Hollywood is where they use you and then throw you away — and not just in the movies. If there was ever verifiable proof of that dictum, it came with the recent death of Jerry West, one of the greatest players in basketball history.
His death was announced by the Los Angeles Clippers rather than the Los Angeles Lakers, for whom he played his entire professional career of 15 years and spent an additional three years as a coach and 14 as a front office executive. The Lakers’ treatment of West is the consummate example of a professional sports team demonstrating ingratitude, what Shakespeare aptly called “the marble-hearted fiend.”
That West wound up in Tinseltown is a Hollywood story. Born in a small rural West Virginia coal mining town, he was a basketball prodigy, the greatest shooter of his generation with a superb all-around game. Despite being named 1959 NCAA tournament MVP, he and his West Virginia team lost the championship game by one point — a foreshadowing of future professional disappointment. In 1960, he and friendly rival Oscar Robertson were the nucleus of the most dominant amateur U.S. Olympic team ever, winning the gold medal handily. (Michael Jordan’s similarly dominant Dream Team were professionals.)
Drafted by the Lakers when the franchise transferred from Minneapolis to L.A., West led the team to the NBA Finals nine times — where they lost eight, often in heartbreaking final games. His performance was invariably superlative, but Sisyphean. Owing to his heroic but usually failed efforts, he became known as “Mr. Clutch. But the Boston Celtics, New York Knicks and Milwaukee Bucks had his number.
Finally, in 1972, he and Wilt Chamberlain teamed up to form one of the great NBA teams in league history. The Lakers won 33 consecutive games, still a record, and he earned his only NBA championship. The NBA made his silhouette the iconic NBA logo, one of the most recognizable images in sports. He received no money and never complained.

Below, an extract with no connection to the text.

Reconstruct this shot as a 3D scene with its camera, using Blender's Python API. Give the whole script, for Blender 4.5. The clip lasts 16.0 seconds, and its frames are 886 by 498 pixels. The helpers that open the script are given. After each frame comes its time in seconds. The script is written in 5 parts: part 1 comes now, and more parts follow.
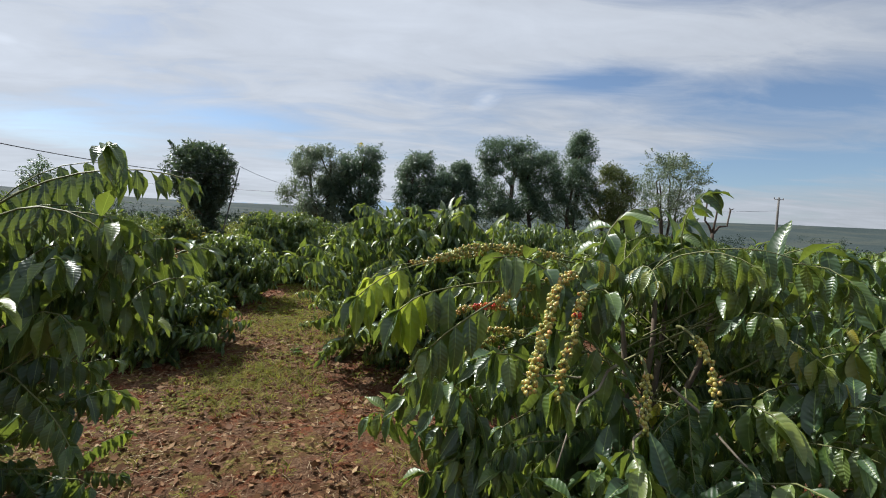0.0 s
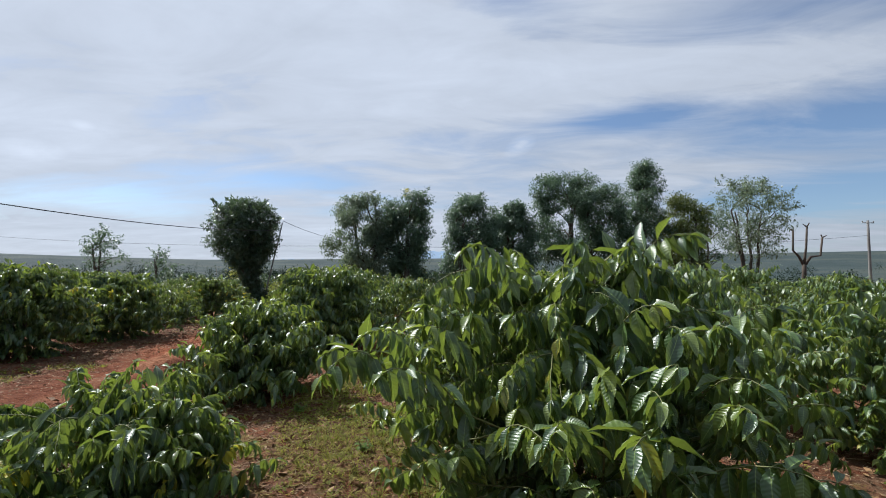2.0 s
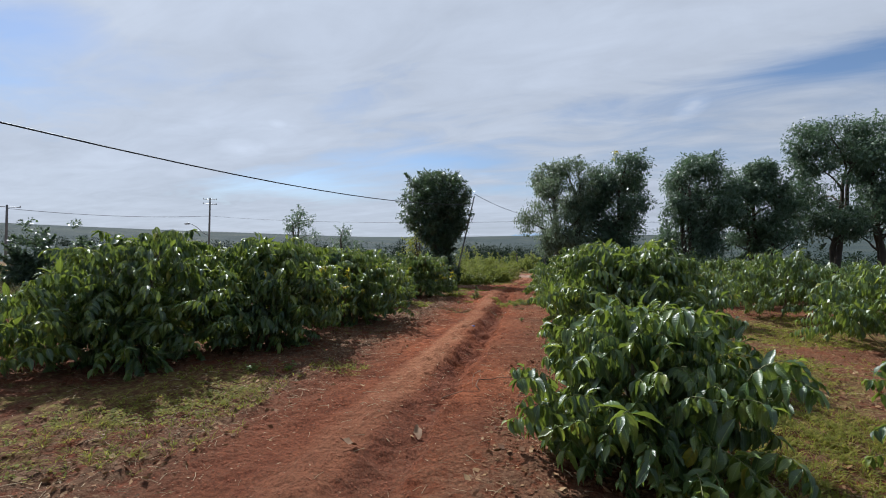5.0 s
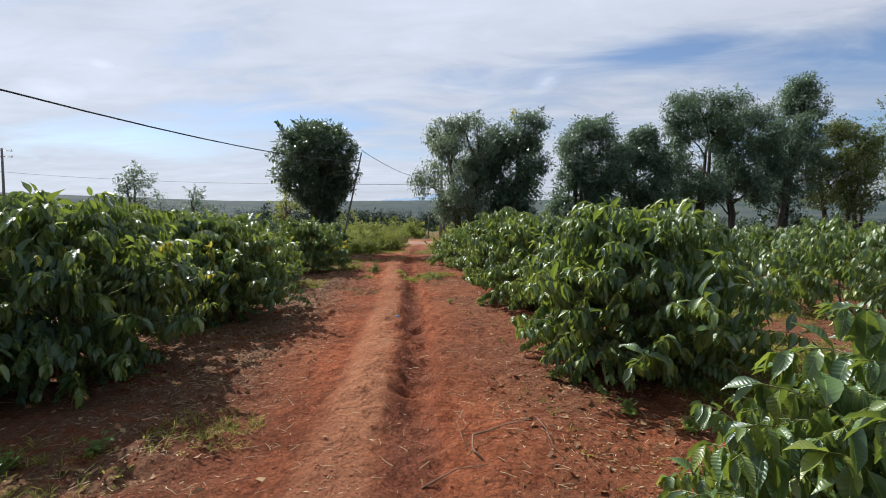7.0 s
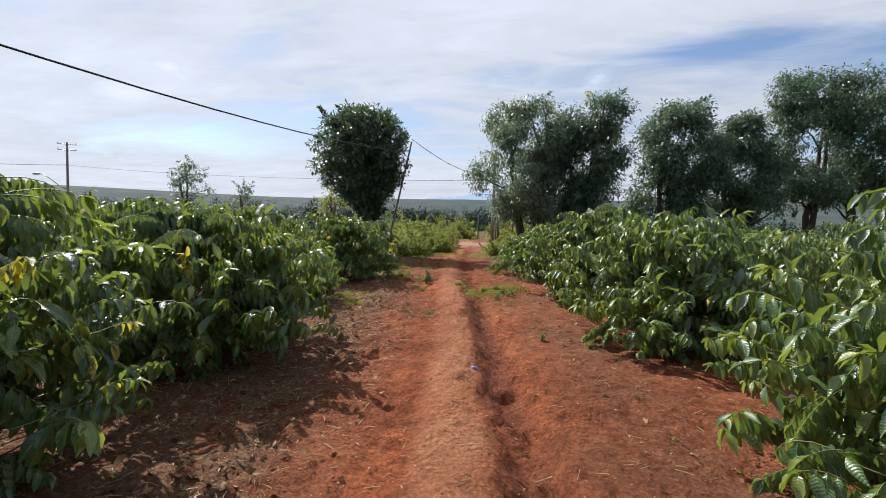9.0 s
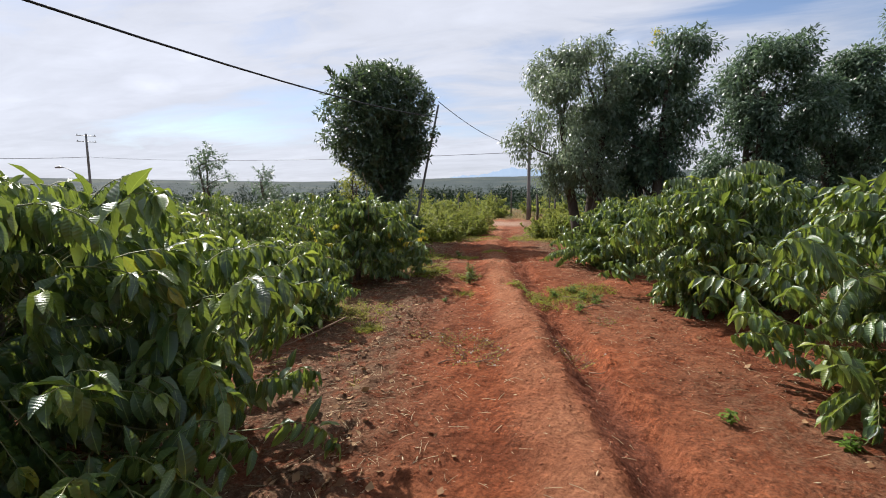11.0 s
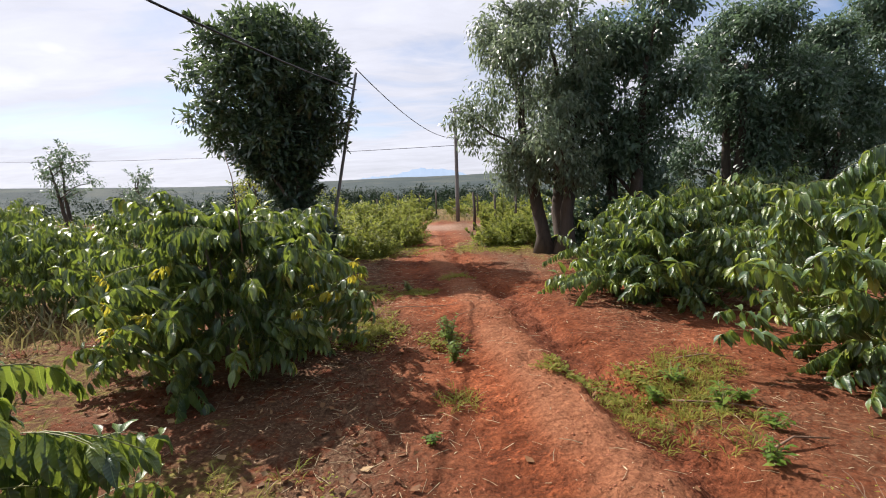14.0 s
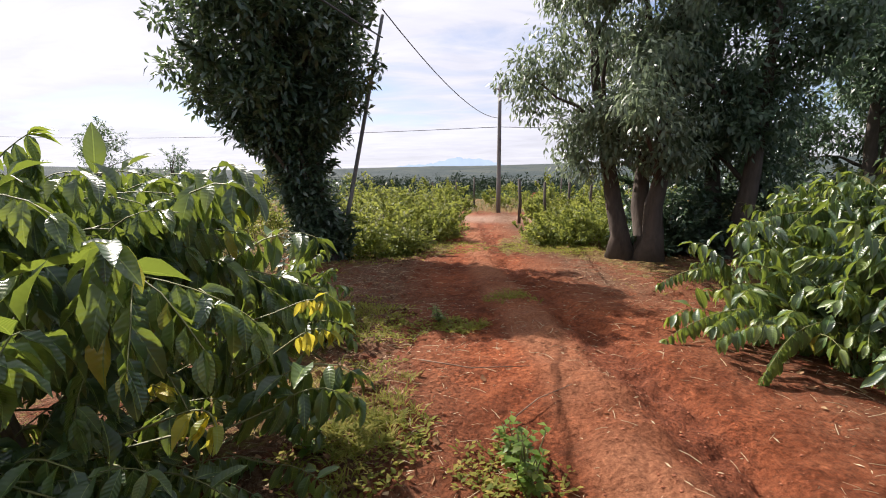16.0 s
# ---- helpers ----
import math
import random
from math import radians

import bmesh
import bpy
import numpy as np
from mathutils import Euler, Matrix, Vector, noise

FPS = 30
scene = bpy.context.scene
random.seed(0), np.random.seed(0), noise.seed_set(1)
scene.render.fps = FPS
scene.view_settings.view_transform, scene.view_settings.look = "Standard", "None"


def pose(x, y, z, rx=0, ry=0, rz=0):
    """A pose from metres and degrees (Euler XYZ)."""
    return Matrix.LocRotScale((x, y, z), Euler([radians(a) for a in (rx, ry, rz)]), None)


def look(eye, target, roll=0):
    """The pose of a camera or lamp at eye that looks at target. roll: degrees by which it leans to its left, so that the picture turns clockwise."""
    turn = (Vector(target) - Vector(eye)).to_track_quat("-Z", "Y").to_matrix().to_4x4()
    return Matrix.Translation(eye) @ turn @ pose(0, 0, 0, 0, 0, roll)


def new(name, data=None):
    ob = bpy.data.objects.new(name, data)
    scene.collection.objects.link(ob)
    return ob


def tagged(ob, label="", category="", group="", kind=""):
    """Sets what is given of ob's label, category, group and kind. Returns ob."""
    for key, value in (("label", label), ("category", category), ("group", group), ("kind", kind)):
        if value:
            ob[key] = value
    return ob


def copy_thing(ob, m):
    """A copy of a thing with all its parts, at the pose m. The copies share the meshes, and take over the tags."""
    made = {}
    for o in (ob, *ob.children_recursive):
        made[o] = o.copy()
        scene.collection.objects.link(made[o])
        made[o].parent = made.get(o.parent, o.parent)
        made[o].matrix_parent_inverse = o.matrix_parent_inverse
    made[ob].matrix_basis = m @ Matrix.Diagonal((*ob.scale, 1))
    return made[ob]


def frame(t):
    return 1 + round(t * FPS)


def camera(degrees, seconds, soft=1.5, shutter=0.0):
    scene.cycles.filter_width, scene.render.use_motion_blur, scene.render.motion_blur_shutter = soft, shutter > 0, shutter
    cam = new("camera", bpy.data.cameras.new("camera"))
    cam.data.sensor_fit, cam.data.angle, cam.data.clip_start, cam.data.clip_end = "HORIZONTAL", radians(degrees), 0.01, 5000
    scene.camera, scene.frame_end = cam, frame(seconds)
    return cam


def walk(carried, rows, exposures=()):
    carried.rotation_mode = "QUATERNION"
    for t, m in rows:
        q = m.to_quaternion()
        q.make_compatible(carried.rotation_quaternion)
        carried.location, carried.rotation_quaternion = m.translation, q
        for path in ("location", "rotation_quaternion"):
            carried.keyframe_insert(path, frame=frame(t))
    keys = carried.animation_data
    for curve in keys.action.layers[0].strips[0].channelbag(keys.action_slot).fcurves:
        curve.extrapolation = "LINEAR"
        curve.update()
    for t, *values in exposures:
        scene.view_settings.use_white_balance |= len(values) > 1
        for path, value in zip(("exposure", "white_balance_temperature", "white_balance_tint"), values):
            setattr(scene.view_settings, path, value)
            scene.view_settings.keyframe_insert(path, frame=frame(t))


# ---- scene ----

In sports, Hall of Fame players who transition to manager or coach are often unable to translate their personal success on the field to the teams they helm. When West was named Lakers’ coach after retiring, the team had a winning record every season — despite not having Jerry West playing for them. He was later tabbed to be general manager and was instrumental in continuing the franchise’s winning tradition by constructing the Showtime Lakers of the 1980s, featuring Magic Johnson and Kareem Abdul-Jabbar, a team that won five NBA titles.
West was later responsible for obtaining the rights to Kobe Bryant out of high school, signing Shaquille O’Neal, and hiring Phil Jackson to coach the great Lakers teams of the early 21st century that won five more NBA titles. In his 60-year basketball career, West was the consummate gentleman and was awarded the Presidential Medal of Freedom in 2019. Never a hint of scandal attached.

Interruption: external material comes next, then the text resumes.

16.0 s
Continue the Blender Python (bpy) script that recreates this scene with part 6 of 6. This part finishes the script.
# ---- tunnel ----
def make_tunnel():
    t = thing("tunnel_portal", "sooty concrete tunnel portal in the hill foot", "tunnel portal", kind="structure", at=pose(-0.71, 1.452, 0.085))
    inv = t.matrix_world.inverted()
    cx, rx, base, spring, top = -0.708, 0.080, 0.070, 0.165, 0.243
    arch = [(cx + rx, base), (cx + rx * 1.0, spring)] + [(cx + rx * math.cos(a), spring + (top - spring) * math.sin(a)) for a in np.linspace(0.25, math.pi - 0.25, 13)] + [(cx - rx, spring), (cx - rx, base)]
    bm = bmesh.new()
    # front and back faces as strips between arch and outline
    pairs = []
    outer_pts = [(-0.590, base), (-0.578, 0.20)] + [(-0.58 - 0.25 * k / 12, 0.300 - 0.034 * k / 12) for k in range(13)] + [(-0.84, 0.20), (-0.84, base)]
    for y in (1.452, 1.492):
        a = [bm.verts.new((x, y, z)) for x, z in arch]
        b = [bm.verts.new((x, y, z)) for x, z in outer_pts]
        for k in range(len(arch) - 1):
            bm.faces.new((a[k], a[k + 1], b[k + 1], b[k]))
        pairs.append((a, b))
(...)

How did the Lakers repay West? After Phil Jackson was hired, he once unceremoniously kicked his boss — West — out of the locker room in front of the team. Soon after West burned out mentally, the Lakers parted company with him. Controlling owner Jeannie Buss was asked to name the five greatest Lakers, and she made a point of leaving West off the list, which was ridiculous. Instead, she named LeBron James, who had spent only four up-and-down seasons with the team.
But the coup de grace was the portrayal of West as a loud, alcoholic executive in the 2022 HBO docudrama “Winning Time: The Rise of the Lakers Dynasty.” In one apocryphal scene, he tosses an NBA championship trophy through an office window. Imagine how the real West felt watching that, with painful memories of championship losses to the Celtics, hoisting championship banners with Magic Johnson, and mentoring a teenage Kobe Bryant alone in a gym for hours.
Laker legends were outraged, especially Kareem Abdul-Jabbar.
“Instead of exploring his issues with compassion as a way to better understand the man, they turn him into a Wile E. Coyote cartoon to be laughed at. … He never broke golf clubs, he didn’t throw his trophy through the window. Sure, those actions make dramatic moments, but they reek of facile exploitation of the man rather than exploration of character.”
West’s attorneys wrote the Lakers, “You replaced the real Jerry West — a consummate professional — with his polar opposite, then portrayed this lie to the public as genuine.”
Jerry West, “The Logo” — who gave much of his life, not just personal but professional, to the Lakers — helped bring members of the organization generational wealth, international fame, and untold joy to millions of fans. As a final display of ingratitude, the Lakers confiscated his lifetime season pass. If he decided to attend a Lakers game, he was forced to buy an exorbitantly priced ticket at the Staples Center — no doubt in the nosebleed section where the action was little more than a rumor.
Before his death, West told The Atlantic, “One disappointing thing (about my career) is that my relationship with the Lakers is horrible. … I still don’t know why. And at the end of the day, when I look back, I say, ‘Well, maybe I should have played somewhere else instead of with the Lakers, where someone would have at least appreciated how much you give, how much you cared.’”
A once-famous, now-forgotten sportswriter observed, “Sports do not build character, they reveal it.”